重要なのは、過去との比較・業界平均との比較・成長率の推移です。
- EPSが毎年安定して増加 → 利益成長企業
- EPSが不安定に上下 → 景気敏感・一時要因あり
- EPSが横ばい → 成長力に乏しい可能性
EPSを高める方法
企業がEPSを上げるには、次の2つの方向性があります。
1. 利益を増やす
- 売上成長(新規事業、海外展開)
- コスト削減(効率化)
- 高利益率事業へのシフト
2. 株式数を減らす
- 自社株買いを実施し、発行株数を減らす
具体例:自社株買いによるEPS改善
- 純利益:100億円
- 発行株式数:1億株 → EPS 100円
自社株買いで1,000万株を消却
- 発行株式数:9,000万株 → EPS 111円
利益が同じでもEPSが上昇 → 株価評価改善につながる。
EPSのメリット
- 株主目線の指標
- 1株あたりの利益なので、投資家にとって直接的な価値指標です。
- 成長性を評価しやすい
- EPSの年次推移で企業の成長トレンドが見えます。
- PER計算の基礎
- 株価割安度の判断に必須です。
EPSのデメリット・注意点
- 一時的な利益変動に影響される
- 特別利益や損失でEPSが急変することがある
- 株式分割・併合で変化する
- 分割後はEPSも調整されるため、前後比較に注意
- 希薄化リスク
- 新株発行やストックオプション行使でEPSが下がる
希薄化後EPS(Diluted EPS)
EPSには2種類あります。
- 基本EPS(Basic EPS)
- 現在の発行済株式数で計算
- 希薄化後EPS(Diluted EPS)
- 将来的に発行される可能性のある株式(新株予約権、転換社債)を考慮
→ 投資判断では「希薄化後EPS」を重視するのが安全。
EPSと株価の関係
株価は長期的にEPSの成長に連動する傾向があります。
企業価値は将来の利益成長によって決まるため、EPS成長は株価上昇の原動力となります。
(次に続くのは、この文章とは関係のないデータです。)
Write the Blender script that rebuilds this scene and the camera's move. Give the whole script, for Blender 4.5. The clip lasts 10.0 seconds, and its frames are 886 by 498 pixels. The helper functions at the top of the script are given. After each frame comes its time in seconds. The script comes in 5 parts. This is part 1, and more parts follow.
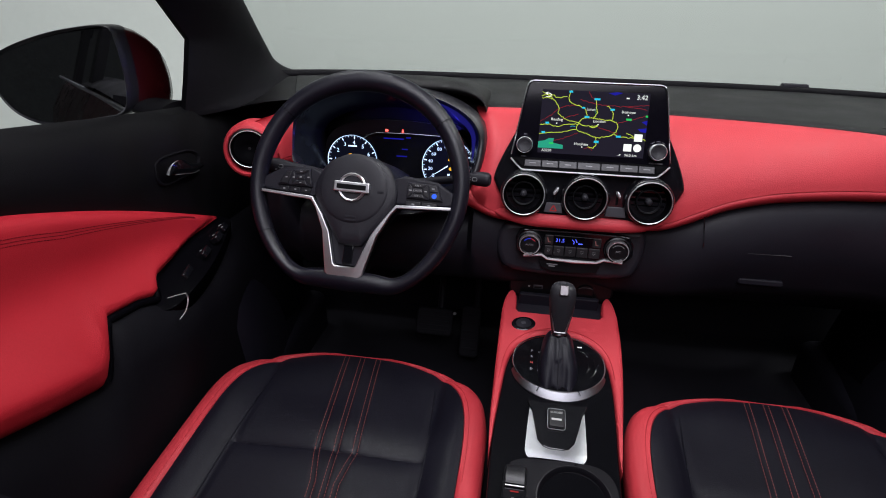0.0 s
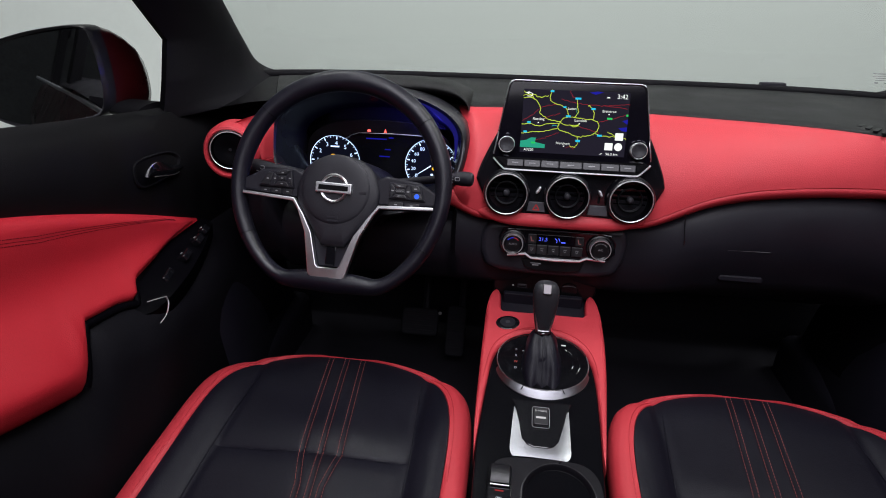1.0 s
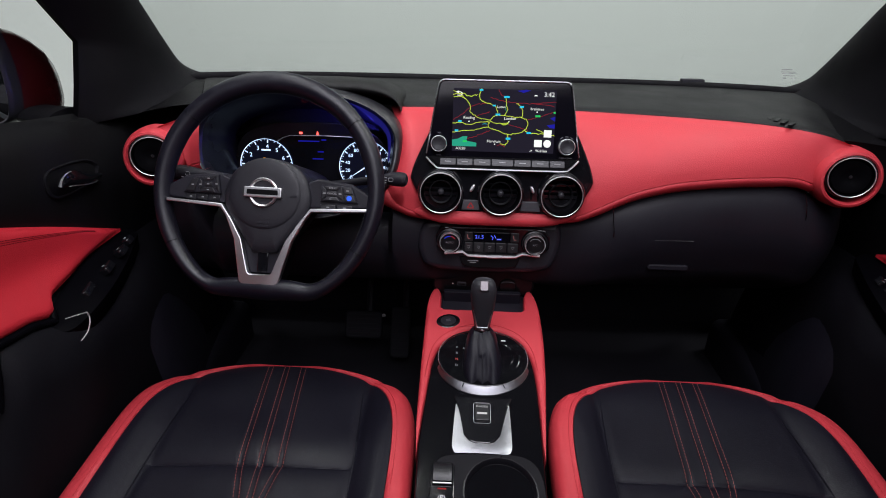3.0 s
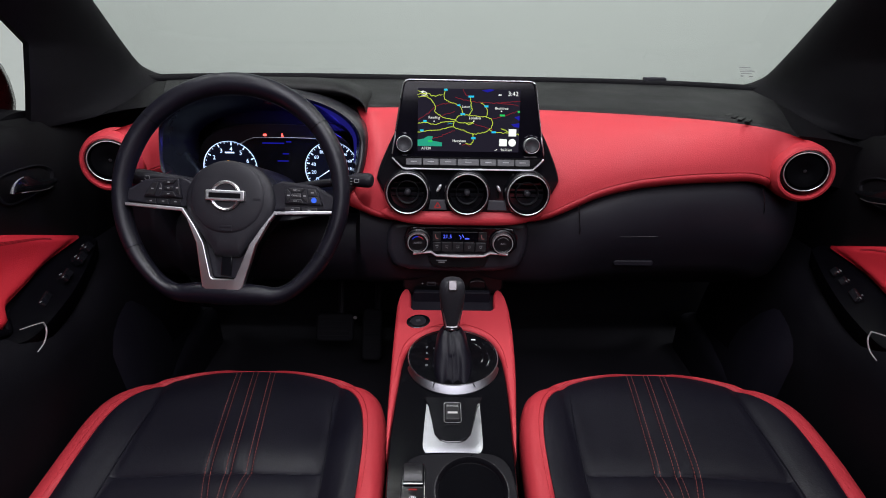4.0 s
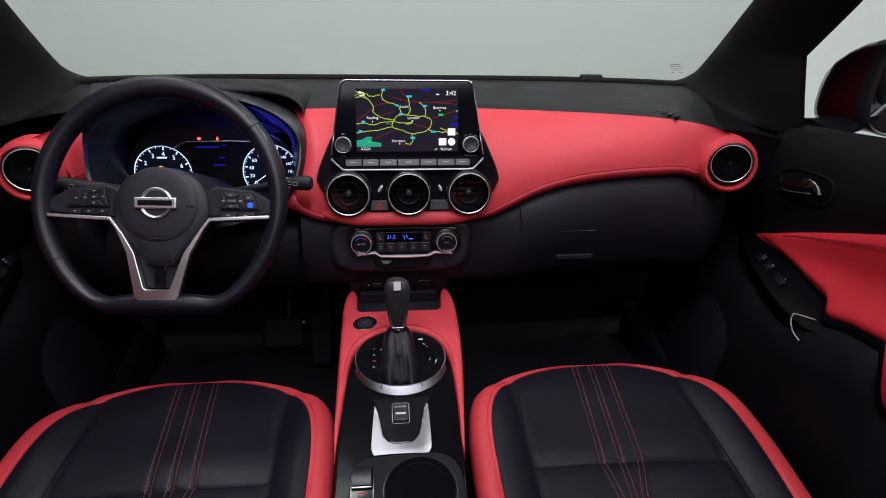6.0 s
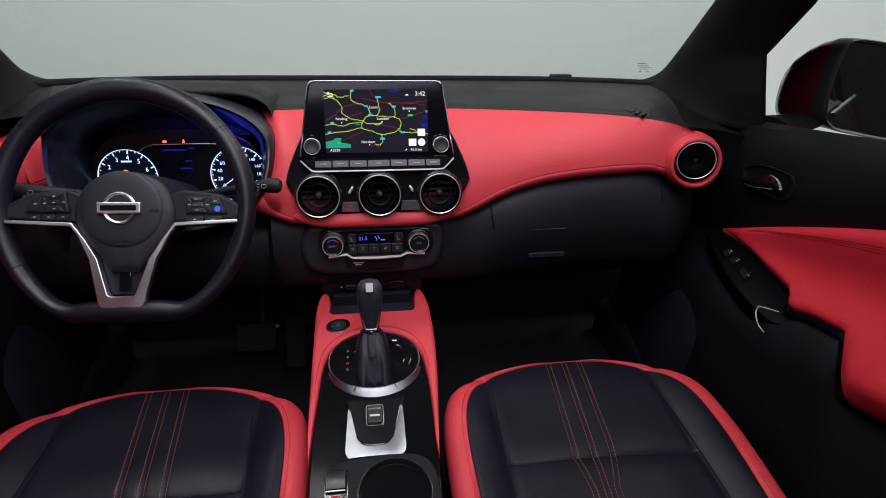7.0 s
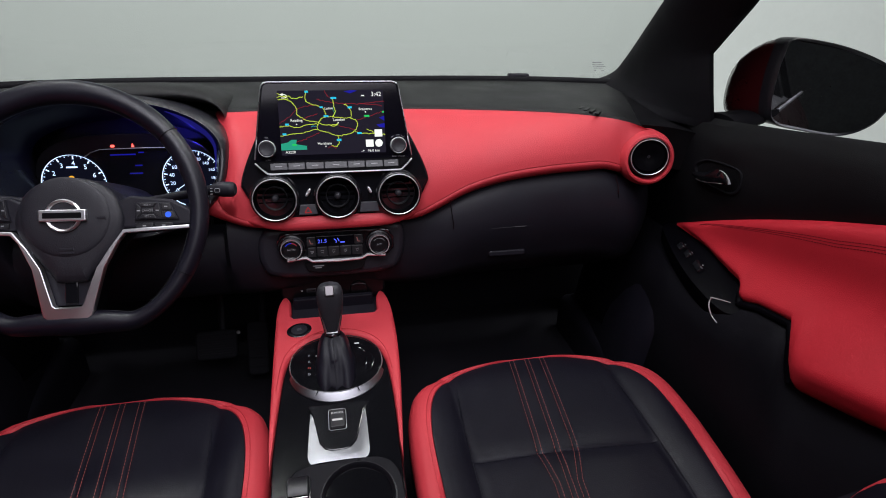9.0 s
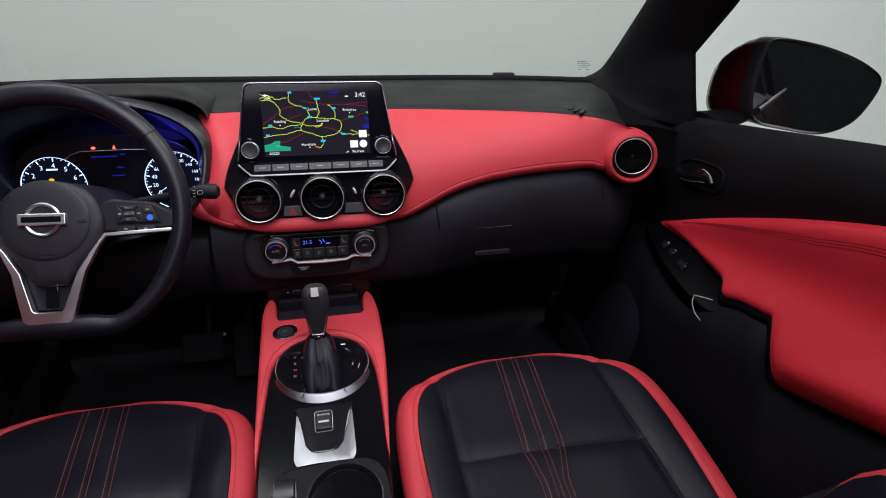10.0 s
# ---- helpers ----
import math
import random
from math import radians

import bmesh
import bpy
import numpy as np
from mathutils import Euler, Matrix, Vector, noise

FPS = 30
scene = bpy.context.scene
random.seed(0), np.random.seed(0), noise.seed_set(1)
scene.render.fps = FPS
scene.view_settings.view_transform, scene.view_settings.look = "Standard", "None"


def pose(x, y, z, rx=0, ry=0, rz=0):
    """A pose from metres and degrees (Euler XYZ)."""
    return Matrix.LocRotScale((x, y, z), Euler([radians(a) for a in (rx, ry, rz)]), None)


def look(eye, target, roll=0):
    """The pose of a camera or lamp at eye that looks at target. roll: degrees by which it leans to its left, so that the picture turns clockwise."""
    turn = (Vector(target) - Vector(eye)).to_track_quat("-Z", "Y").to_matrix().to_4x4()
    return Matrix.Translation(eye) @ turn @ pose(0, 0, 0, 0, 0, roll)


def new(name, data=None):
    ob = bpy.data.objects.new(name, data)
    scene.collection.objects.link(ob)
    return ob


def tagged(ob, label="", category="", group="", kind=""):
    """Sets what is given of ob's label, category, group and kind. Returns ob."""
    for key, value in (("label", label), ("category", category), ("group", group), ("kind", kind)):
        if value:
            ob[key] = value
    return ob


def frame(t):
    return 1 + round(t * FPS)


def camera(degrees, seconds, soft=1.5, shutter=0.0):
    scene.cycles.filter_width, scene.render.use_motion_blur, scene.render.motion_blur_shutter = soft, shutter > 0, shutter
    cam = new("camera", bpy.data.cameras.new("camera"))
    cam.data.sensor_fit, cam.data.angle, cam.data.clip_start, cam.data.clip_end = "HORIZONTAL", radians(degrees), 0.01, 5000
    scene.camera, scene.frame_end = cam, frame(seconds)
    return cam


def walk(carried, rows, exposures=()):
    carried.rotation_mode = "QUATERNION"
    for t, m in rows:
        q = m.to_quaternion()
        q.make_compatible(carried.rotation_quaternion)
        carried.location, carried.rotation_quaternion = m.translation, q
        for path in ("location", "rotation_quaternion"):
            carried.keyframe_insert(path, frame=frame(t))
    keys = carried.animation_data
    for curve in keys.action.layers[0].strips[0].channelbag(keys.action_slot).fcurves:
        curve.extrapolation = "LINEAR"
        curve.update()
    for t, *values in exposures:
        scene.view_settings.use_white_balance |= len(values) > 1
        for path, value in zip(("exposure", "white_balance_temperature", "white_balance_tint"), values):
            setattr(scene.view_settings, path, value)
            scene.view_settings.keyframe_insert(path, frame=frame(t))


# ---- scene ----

# ---- camera ----
cam = camera(78.28, 10.0, 1.0)
# seconds, eye (x right, y ahead, z up), yaw, pitch, lean
ROWS = [
    (0.0, -0.0882, 0.0099, 1.2313, 8.96, -24.66, 1.18),
    (0.5, -0.0853, 0.0117, 1.2324, 8.49, -24.74, 1.17),
    (1.0, -0.0819, 0.0120, 1.2324, 7.48, -24.71, 1.20),
    (1.5, -0.0750, 0.0136, 1.2333, 6.21, -24.75, 1.17),
    (2.0, -0.0670, 0.0144, 1.2330, 4.72, -24.69, 1.16),
    (2.5, -0.0626, 0.0145, 1.2321, 3.30, -24.60, 1.22),
    (4.0, -0.0428, 0.0149, 1.2301, -0.94, -24.38, 1.16),
    (4.5, -0.0369, 0.0153, 1.2326, -2.09, -24.51, 1.18),
    (5.0, -0.0300, 0.0143, 1.2322, -3.36, -24.44, 1.17),
    (5.5, -0.0252, 0.0150, 1.2334, -4.67, -24.50, 1.17),
    (7.0, -0.0090, 0.0134, 1.2344, -8.44, -24.46, 1.14),
    (7.5, -0.0034, 0.0126, 1.2353, -9.57, -24.48, 1.15),
    (8.0, 0.0014, 0.0122, 1.2358, -10.46, -24.50, 1.14),
    (8.5, 0.0022, 0.0123, 1.2353, -11.27, -24.44, 1.17),
    (9.0, 0.0057, 0.0120, 1.2346, -12.05, -24.39, 1.19),
    (9.5, 0.0102, 0.0111, 1.2378, -12.65, -24.55, 1.16),
    (10.0, 0.0137, 0.0117, 1.2395, -13.20, -24.63, 1.19),
]
walk(cam, [(t, pose(x, y, z, 90 + pitch, 0, yaw) @ pose(0, 0, 0, 0, 0, lean)) for t, x, y, z, yaw, pitch, lean in ROWS])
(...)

- EPSが毎年10%成長 → 株価も10%前後成長しやすい
- EPS横ばい → 株価も停滞しやすい

EPSとPERの組み合わせ
EPSとPERを組み合わせると、株価評価が可能です。
株価=EPS×PER
例えば、EPS 200円、PER 15倍なら株価は 3,000円が目安。
EPS成長率を見る
EPS単年ではなく、複数年の成長率(CAGR)が重要。
例:EPS推移
- 2019年:100円
- 2020年:110円
- 2021年:130円
- 2022年:150円
→ 4年間で年率約14%成長(複利計算)
EPS成長率が高い企業は、株価も複利で成長する可能性が高い。
EPSと配当の関係
EPSから配当性向(利益の何%を配当に回しているか)が計算できます。
配当性向=配当金÷EPS×100
例:
- EPS 100円
- 配当金 30円 → 配当性向30%
EPSが成長すると配当余力も増え、株主還元余地が広がります。
↓配当金についてはこちら
日本企業と米国企業のEPS文化の違い
- 米国企業
- EPSを重視
- 四半期ごとにEPS予想と実績を開示
- 「EPSビート/ミス」が株価に直結
- 日本企業
- EPSより利益額や売上重視の傾向
- 最近はROE・EPS重視の流れが強まってきている
EPSのチェックポイント
- EPSが毎年増えているか(安定成長型か)
- 成長率が業界平均より高いか
- 自社株買い・株式発行の影響があるか
- 希薄化後EPSも確認したか
- PERとの組み合わせで株価水準を判断したか
まとめ
EPSは「1株あたりの利益」を示す重要指標で、株価評価・成長性分析・配当余力の把握に欠かせません。
- EPSが高い=1株利益が大きい=株主価値が高い
- EPSが成長している=企業の稼ぐ力が伸びている
- EPSとPERを掛け合わせて株価妥当性を判断できる
- 希薄化リスクや特別利益の影響を考慮する必要あり
長期投資では、EPSの安定成長企業を選ぶことが成功の近道です。